World Tuberculosis(TB) Day is observed on March 24 every year in order to spread awareness about the health, social and economic consequences of the global epidemic of tuberculosis (TB) and efforts to eliminate the disease.
Latent Tuberculosis patients do not show any symptoms while one of the major symptoms that show in those suffering from active Tuberculosis includes cough that lasts over a period of three weeks. Other signs and symptoms of the disease include unintentional weight loss, pain in the chest, blood in cough, fever, unexplained fatigue, etc. If an individual experiences these signs he or she should not ignore it and must consult a doctor immediately.
World Tuberculosis Day 2021: Theme and Significance
The theme of World TB Day 2021 – ‘The Clock is Ticking’ –conveys the sense that the world is running out of time to act on the commitments to end TB made by global leaders. This is especially critical in the context of the COVID-19 pandemic that has put End TB progress at risk, and to ensure equitable access to prevention and care in line with WHO’s drive towards achieving Universal Health Coverage.
TB remains one of the world’s deadliest infectious killers. Each day, nearly 4000 lose their lives to TB and close to 28,000 people fall ill with this preventable and curable disease. Global efforts to combat TB have saved an estimated 63 million lives since the year 2000.
World Tuberculosis Day 2021: History
The date of 24th March marks the day in 1882 when Dr. Robert Koch announced that he had discovered the bacterium that causes TB, which opened the way towards diagnosing and curing this disease.

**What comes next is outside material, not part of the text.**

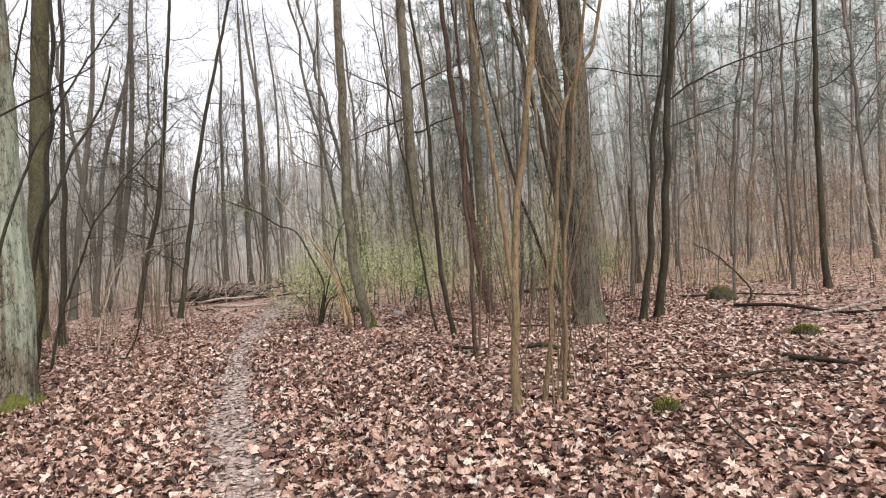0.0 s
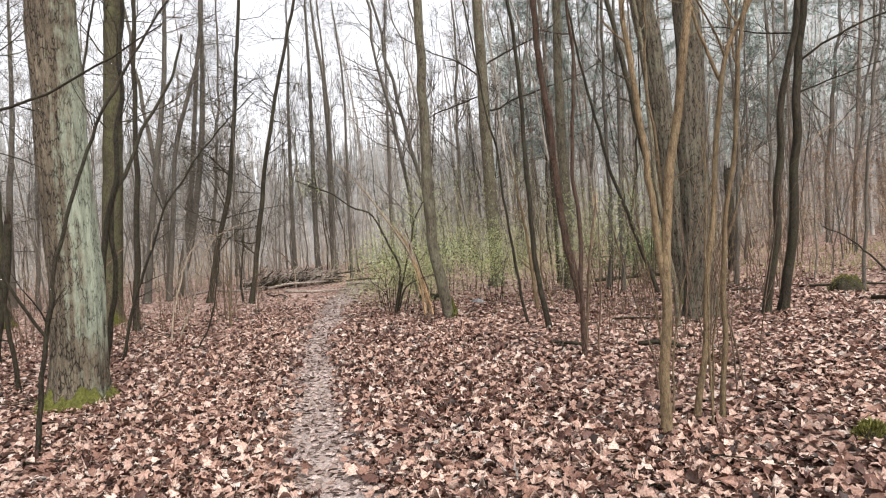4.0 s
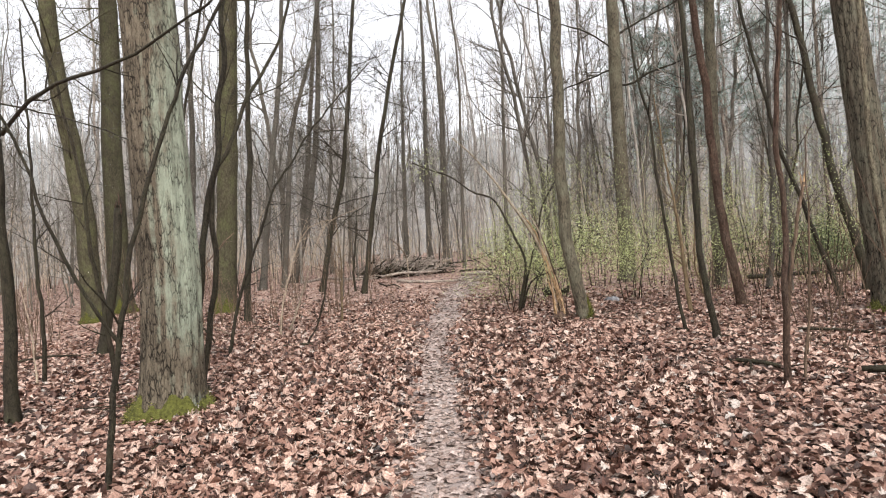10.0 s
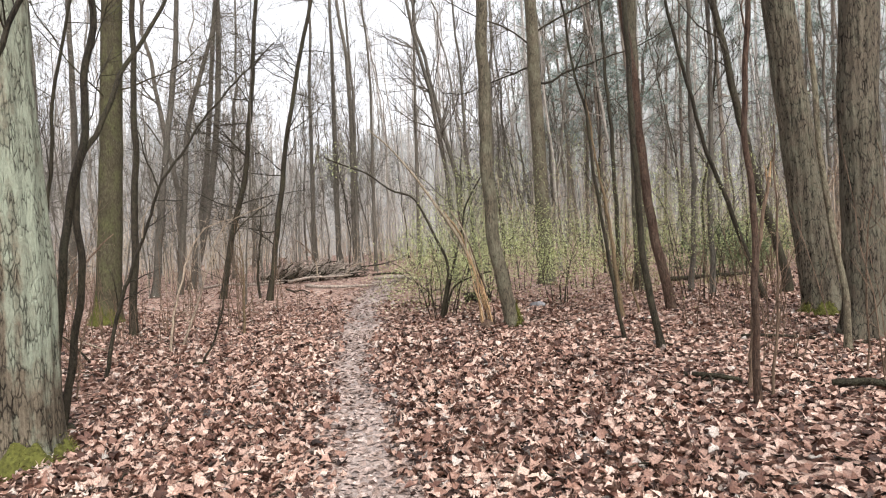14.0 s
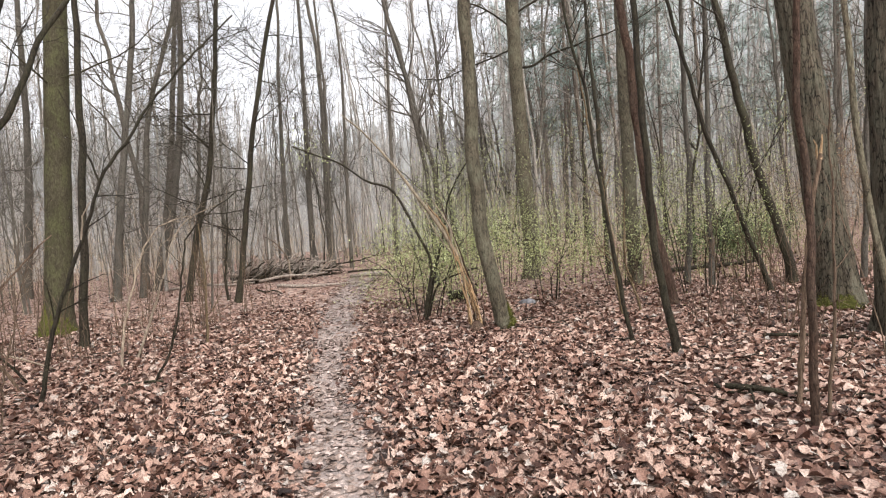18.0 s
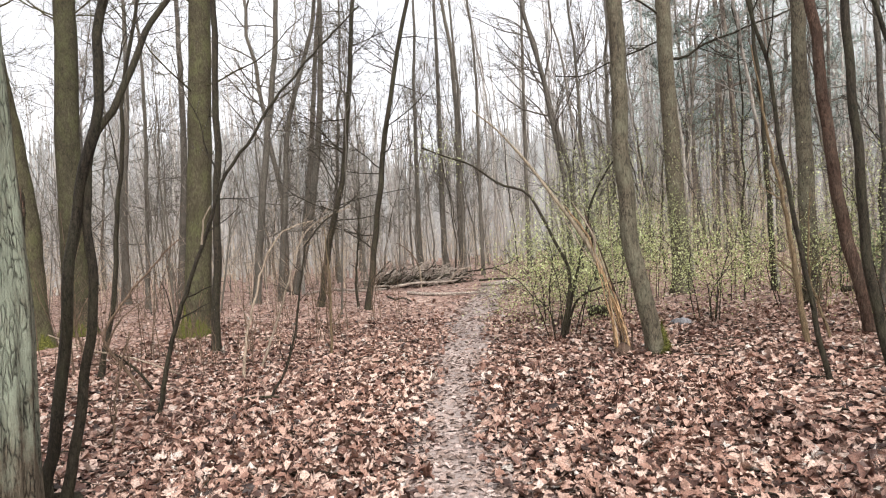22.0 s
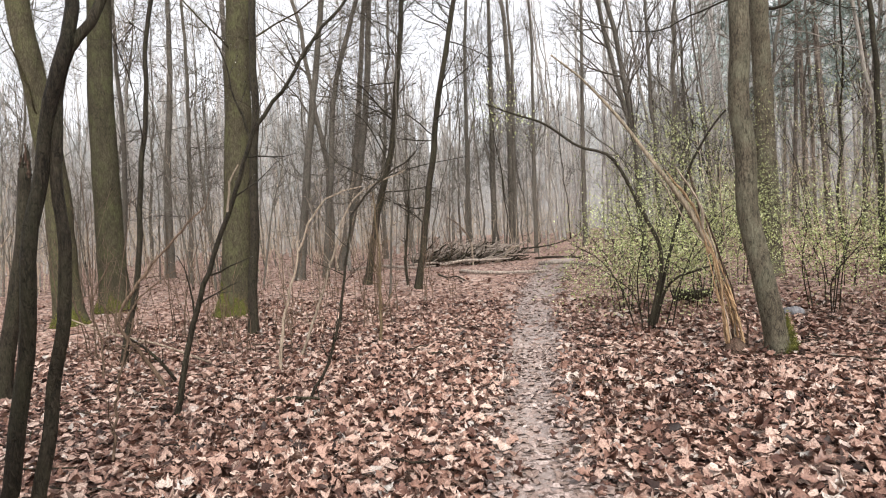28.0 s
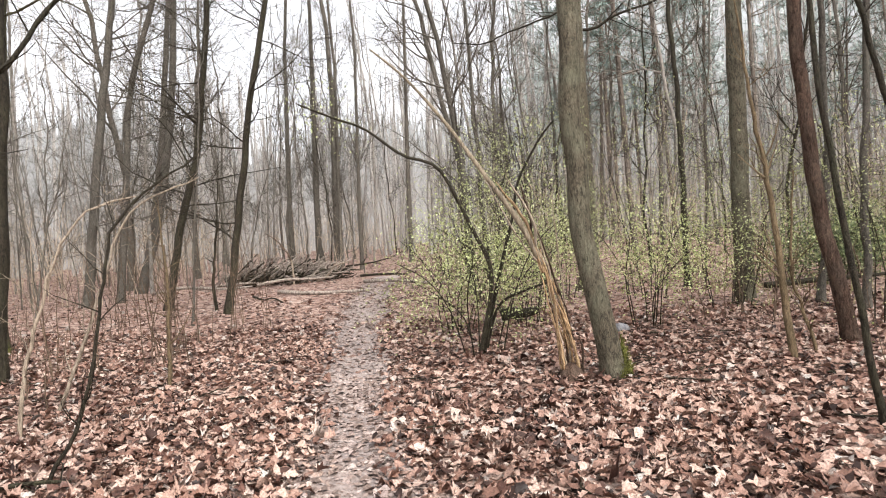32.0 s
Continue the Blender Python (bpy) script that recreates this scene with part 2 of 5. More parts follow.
HAZY_NEEDLE = foliage("hazy_pine_needles", [(0.0, (0.3, 0.36, 0.335)), (0.6, (0.4, 0.47, 0.44)), (1.0, (0.5, 0.56, 0.53))], 0.7, True, 4.0)
MOSS = foliage("moss", [(0.0, (0.055, 0.058, 0.012)), (0.5, (0.13, 0.13, 0.03)), (1.0, (0.235, 0.225, 0.065))], 0.95, True, 30)
GRASS = foliage("dry_grass", [(0.0, (0.22, 0.19, 0.10)), (0.6, (0.36, 0.31, 0.18)), (1.0, (0.30, 0.33, 0.13))], 0.8)


def soil():
    m, n, l, b = material("leafy_soil", 0.75, 0.25)
    v = coords(n, l, (1, 1, 1))
    cells = n.new("ShaderNodeTexVoronoi")
    cells.inputs["Scale"].default_value, cells.inputs["Randomness"].default_value = 13.0, 1.0
    l.new(v, cells.inputs["Vector"])
    sep = n.new("ShaderNodeSeparateColor")
    l.new(cells.outputs["Color"], sep.inputs[0])
    col = ramp(n, l, sep.outputs[0], [(p, tuple(0.98 * q for q in c)) for p, c in LEAF_TONES[:5]])
    patch = noise_tex(n, l, v, 0.5, 3.0)
    col = mix(n, l, 1.0, col, ramp(n, l, patch, [(0.3, (0.78, 0.76, 0.76)), (0.65, (1.05, 1.05, 1.05))]), "MULTIPLY")
    l.new(col, b.inputs["Base Color"])
    fine = noise_tex(n, l, v, 40, 4.0)
    bump(n, l, b, calc(n, l, "ADD", cells.outputs["Distance"], fine), 0.8, 0.03)
    return m


def mud():
    m, n, l, b = material("trodden_mud", 0.45, 0.4)
    v = coords(n, l, (1, 1, 1))
    a, c = noise_tex(n, l, v, 26, 6.0, 0.7), noise_tex(n, l, v, 2.2, 3.0)
    col = ramp(n, l, a, [(0.3, (0.2, 0.157, 0.138)), (0.5, (0.32, 0.258, 0.232)), (0.68, (0.41, 0.343, 0.315))])
    col = mix(n, l, 1.0, col, ramp(n, l, c, [(0.3, (0.7, 0.7, 0.72)), (0.7, (1.1, 1.08, 1.06))]), "MULTIPLY")
    l.new(col, b.inputs["Base Color"])
    bump(n, l, b, a, 1.0, 0.02)
    return m


SOIL, MUD = soil(), mud()
WATER, _, _, water_shader = material("rain_water", 0.02, 0.5)
water_shader.inputs["Transmission Weight"].default_value, water_shader.inputs["IOR"].default_value = 1.0, 1.33

# ---- mesh tools ----
rng = np.random.default_rng(11)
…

According to Koch’s colleague, Paul Ehrlich, “At this memorable session, Koch appeared before the public with an announcement which marked a turning point in the story of a virulent human infectious disease. In clear, simple words Koch explained the aetiology of tuberculosis with convincing force, presenting many of his microscope slides and other pieces of evidence.”
On World TB Day, WHO calls on everyone to keep the promise to:
- Accelerate the End TB Response to reach the targets set in Sustainable Development Goals, WHO End TB Strategy, the Moscow Declaration to End TB, and the political declaration of the UN High-Level Meeting on TB.
- Diagnose and treat 40 million people with TB by 2022 including 3.5 million children and 1.5 million people with drug-resistant TB. This is in line with WHO’s overall drive towards Universal Health Coverage and the WHO Director General’s flagship initiative “Find. Treat. All. #EndTB” jointly with the Global Fund and Stop TB Partnership.
- Reach 30 million people with TB preventive treatment by 2022 so that those people most at risk receive TB preventive treatment, including 24 million household contacts of TB patients – 4 million of whom are children under 5 – and 6 million people living with HIV.
- Mobilize sufficient and sustainable financing to reach USD 13 billion a year to support efforts to end TB; for every USD 1 invested to end TB, USD 43 is returned as the benefits of a healthy functioning society (Economist/ Copenhagen Consensus).
- Invest in TB research to reach at least USD 2 billion a year for better science, better tools, and better delivery.